COLLECTED MATERIAL
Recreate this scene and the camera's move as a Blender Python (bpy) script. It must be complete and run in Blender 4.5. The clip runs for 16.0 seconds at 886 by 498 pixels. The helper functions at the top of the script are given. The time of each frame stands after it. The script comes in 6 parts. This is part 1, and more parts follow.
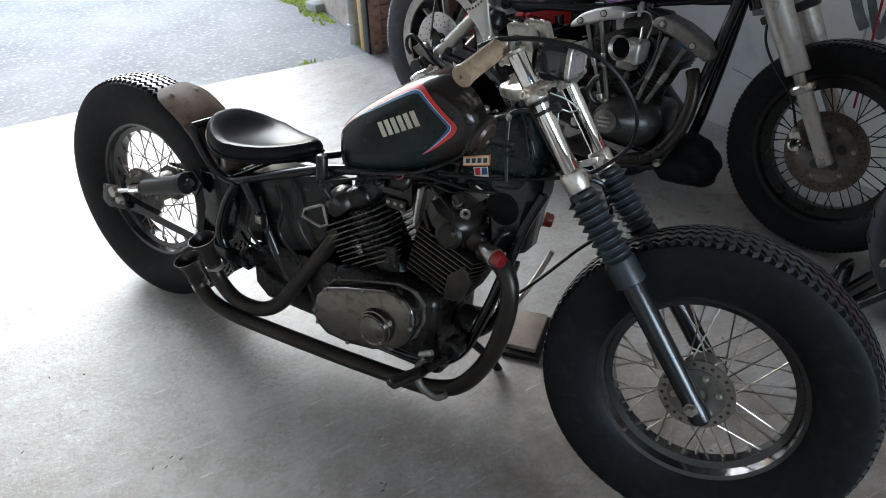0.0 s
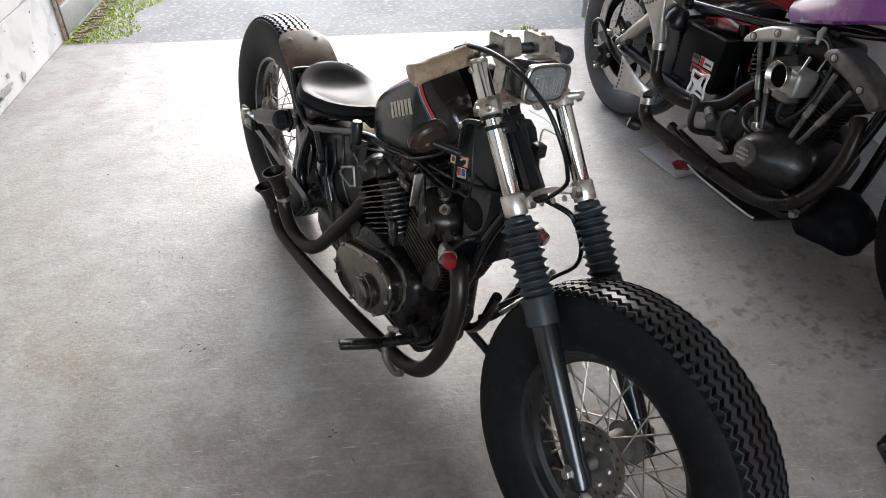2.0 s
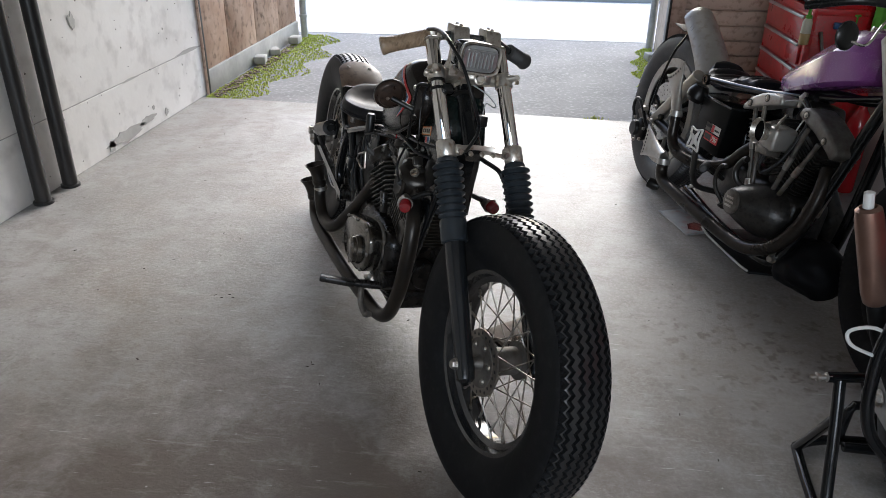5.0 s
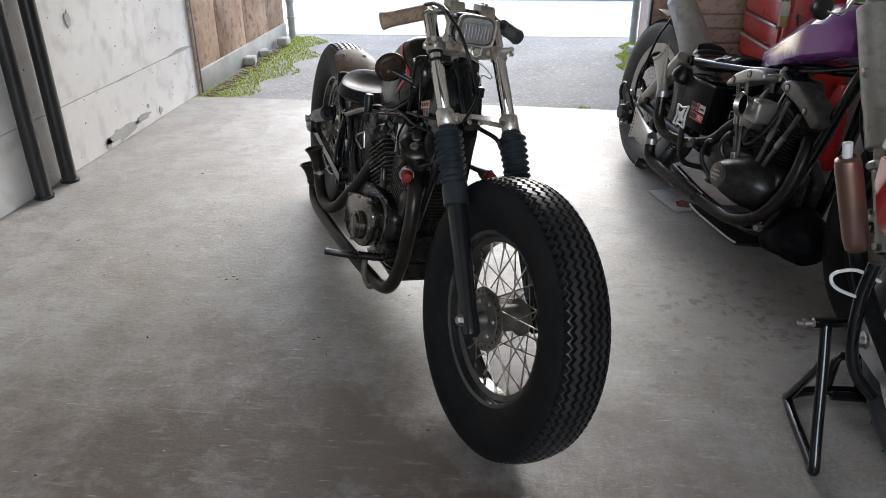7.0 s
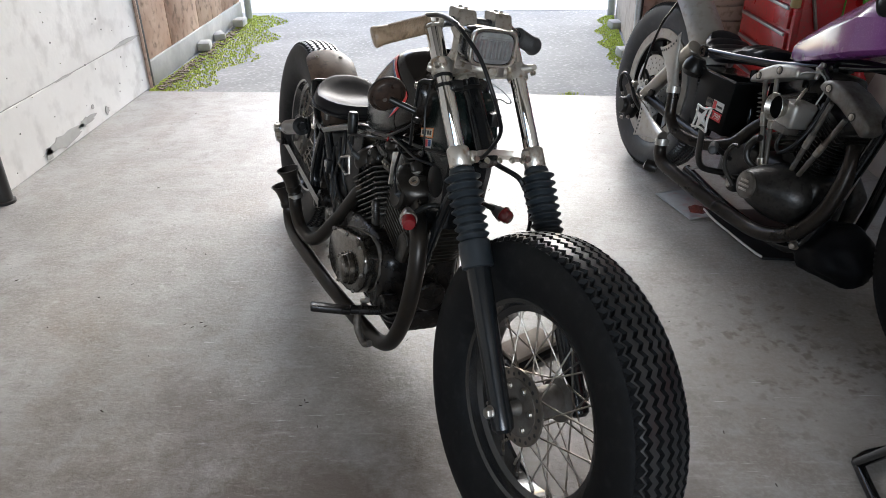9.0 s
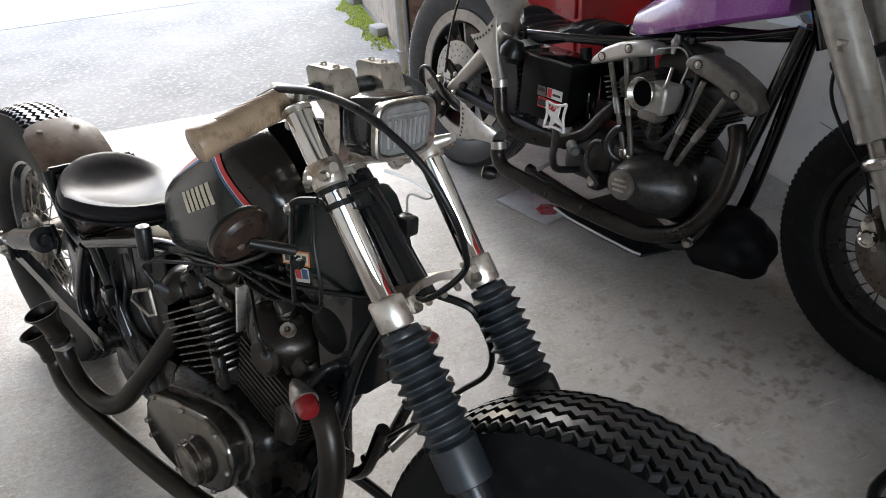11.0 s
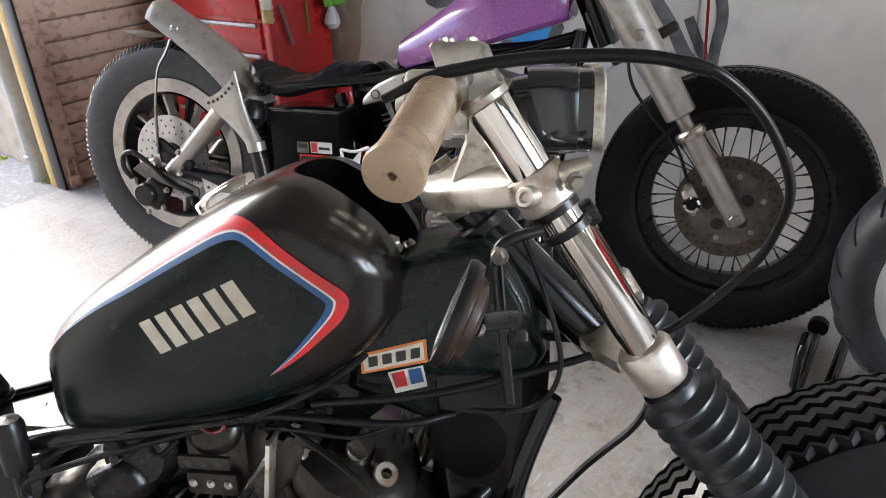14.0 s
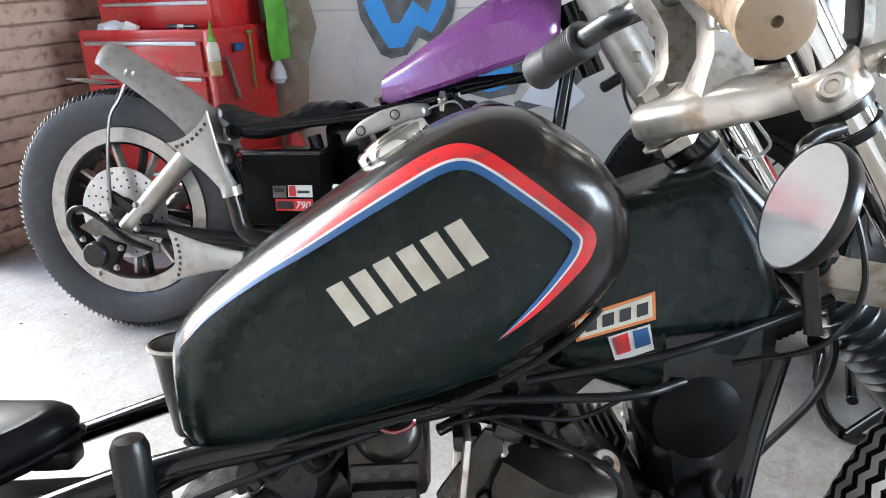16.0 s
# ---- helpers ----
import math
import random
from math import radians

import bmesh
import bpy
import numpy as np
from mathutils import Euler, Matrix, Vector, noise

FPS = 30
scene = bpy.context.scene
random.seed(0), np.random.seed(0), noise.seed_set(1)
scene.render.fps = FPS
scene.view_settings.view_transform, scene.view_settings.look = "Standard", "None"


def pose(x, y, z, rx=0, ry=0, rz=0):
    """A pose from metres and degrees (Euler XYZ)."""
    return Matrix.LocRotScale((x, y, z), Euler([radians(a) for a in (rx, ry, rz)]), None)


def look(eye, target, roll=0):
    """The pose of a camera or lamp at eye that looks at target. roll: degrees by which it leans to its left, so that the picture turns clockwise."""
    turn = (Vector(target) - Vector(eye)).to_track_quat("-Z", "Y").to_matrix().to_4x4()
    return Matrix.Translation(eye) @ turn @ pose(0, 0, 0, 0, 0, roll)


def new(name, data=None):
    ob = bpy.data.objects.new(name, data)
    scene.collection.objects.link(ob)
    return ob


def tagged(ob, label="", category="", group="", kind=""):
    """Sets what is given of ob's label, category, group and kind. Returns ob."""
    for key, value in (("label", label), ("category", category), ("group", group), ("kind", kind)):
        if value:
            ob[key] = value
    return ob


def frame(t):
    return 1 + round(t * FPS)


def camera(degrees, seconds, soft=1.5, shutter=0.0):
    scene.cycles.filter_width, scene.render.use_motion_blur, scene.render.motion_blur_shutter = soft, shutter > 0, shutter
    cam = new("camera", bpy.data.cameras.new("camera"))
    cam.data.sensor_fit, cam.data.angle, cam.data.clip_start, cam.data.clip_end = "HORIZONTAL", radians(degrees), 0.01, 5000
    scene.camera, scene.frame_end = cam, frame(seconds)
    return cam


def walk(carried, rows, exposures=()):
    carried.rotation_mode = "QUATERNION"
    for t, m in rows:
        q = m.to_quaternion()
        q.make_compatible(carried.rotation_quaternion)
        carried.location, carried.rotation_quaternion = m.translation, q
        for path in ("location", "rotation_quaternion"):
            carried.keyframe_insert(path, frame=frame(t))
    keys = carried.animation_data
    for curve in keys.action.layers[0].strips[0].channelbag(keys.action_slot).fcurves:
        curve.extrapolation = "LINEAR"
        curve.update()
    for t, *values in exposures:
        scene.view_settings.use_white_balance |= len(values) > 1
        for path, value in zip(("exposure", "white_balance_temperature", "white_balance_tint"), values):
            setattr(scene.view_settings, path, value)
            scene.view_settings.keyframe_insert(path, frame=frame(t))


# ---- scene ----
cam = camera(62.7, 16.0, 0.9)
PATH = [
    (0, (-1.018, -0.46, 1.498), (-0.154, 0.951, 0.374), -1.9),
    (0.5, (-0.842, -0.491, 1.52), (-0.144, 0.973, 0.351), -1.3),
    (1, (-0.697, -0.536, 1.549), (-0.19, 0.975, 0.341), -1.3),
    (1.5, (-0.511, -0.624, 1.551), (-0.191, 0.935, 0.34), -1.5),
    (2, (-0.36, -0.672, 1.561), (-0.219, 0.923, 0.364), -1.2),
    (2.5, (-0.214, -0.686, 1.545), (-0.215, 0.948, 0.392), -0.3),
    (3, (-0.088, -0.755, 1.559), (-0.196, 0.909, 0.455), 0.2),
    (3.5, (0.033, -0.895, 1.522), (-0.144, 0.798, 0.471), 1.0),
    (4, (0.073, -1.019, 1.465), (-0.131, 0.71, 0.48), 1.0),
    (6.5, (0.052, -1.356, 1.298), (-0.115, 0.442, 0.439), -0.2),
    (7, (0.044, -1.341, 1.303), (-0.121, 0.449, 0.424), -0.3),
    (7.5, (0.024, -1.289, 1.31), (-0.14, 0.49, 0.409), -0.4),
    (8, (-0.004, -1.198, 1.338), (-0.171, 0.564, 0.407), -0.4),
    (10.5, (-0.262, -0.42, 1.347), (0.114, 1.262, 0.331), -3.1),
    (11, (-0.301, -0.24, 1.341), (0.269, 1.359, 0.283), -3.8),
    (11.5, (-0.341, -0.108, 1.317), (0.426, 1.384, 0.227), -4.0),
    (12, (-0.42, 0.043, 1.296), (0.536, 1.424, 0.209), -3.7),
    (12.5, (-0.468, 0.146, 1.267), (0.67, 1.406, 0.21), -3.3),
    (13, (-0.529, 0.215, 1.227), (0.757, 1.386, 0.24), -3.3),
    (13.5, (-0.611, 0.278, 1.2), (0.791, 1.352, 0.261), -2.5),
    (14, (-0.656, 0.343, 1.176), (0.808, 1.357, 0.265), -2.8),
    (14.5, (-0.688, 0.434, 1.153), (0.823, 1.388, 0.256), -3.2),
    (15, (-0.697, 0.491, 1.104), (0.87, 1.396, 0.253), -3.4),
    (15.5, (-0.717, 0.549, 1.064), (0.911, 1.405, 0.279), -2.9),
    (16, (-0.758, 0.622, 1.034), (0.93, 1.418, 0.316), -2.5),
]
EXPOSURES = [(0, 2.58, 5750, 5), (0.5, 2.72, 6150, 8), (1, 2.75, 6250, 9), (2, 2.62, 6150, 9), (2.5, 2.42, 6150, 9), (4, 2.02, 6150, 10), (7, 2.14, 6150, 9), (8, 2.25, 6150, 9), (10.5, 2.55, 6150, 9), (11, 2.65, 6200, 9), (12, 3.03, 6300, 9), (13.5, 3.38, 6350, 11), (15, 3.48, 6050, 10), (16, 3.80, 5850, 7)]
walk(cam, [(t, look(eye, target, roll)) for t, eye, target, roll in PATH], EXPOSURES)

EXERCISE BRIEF
Pick out each line containing the string "carried" and copy it.

RESPONSE BELOW
def walk(carried, rows, exposures=()):
    carried.rotation_mode = "QUATERNION"
        q.make_compatible(carried.rotation_quaternion)
        carried.location, carried.rotation_quaternion = m.translation, q
            carried.keyframe_insert(path, frame=frame(t))
    keys = carried.animation_data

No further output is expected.